■ **WHAT IS EXPECTED**: Print nothing but the lines from the start of the listing below through the line that contains "EAST, 2.186, BACK". Do not include the pictures.

■ **DATASET EXTRACT**:
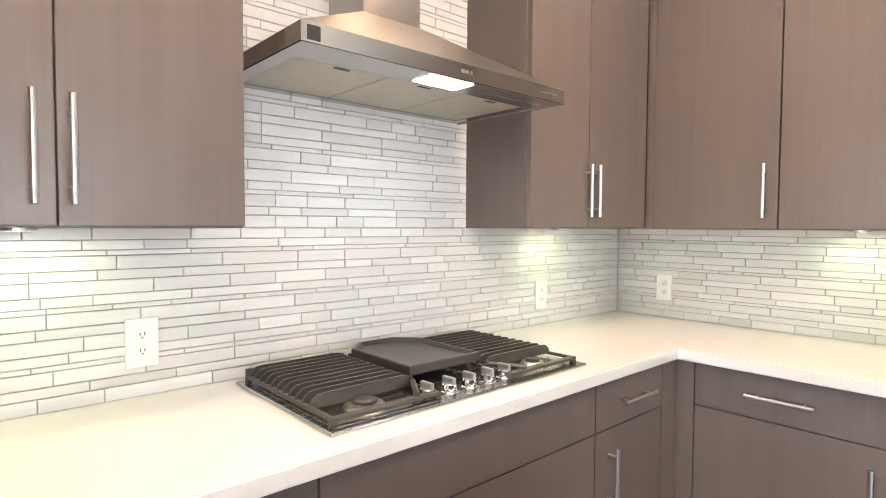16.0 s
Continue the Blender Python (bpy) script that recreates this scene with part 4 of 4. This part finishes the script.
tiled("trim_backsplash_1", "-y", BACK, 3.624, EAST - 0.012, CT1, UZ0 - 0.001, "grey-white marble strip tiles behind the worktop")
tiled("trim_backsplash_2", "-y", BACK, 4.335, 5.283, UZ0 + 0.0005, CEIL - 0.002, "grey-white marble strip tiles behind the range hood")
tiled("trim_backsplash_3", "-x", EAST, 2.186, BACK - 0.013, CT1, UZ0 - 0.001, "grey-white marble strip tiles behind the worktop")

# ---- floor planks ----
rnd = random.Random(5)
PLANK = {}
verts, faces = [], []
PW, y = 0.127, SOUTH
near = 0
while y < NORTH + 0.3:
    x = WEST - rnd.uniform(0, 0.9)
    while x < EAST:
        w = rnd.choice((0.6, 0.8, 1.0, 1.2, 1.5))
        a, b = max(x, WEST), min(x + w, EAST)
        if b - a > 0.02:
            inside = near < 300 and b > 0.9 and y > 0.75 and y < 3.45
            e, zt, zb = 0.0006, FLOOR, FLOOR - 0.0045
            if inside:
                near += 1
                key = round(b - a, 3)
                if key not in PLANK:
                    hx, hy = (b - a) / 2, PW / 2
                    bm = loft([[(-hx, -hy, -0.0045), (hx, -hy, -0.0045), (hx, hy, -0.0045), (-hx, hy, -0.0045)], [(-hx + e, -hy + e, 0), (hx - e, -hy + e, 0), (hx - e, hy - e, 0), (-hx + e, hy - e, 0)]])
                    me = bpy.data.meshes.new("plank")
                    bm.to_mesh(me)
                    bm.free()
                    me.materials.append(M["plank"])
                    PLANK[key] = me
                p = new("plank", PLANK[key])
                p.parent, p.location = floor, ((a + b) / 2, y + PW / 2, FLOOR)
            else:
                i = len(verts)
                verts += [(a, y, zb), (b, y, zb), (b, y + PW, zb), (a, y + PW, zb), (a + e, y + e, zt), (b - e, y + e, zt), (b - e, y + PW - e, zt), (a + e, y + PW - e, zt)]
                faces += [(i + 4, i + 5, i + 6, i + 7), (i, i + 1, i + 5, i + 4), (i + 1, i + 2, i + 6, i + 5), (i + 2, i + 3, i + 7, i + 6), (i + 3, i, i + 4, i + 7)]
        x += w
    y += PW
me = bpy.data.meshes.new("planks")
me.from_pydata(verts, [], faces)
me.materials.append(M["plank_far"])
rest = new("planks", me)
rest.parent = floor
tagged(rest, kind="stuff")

■ **EXERCISE RESULT**:
16.0 s
Continue the Blender Python (bpy) script that recreates this scene with part 4 of 4. This part finishes the script.
tiled("trim_backsplash_1", "-y", BACK, 3.624, EAST - 0.012, CT1, UZ0 - 0.001, "grey-white marble strip tiles behind the worktop")
tiled("trim_backsplash_2", "-y", BACK, 4.335, 5.283, UZ0 + 0.0005, CEIL - 0.002, "grey-white marble strip tiles behind the range hood")
tiled("trim_backsplash_3", "-x", EAST, 2.186, BACK - 0.013, CT1, UZ0 - 0.001, "grey-white marble strip tiles behind the worktop")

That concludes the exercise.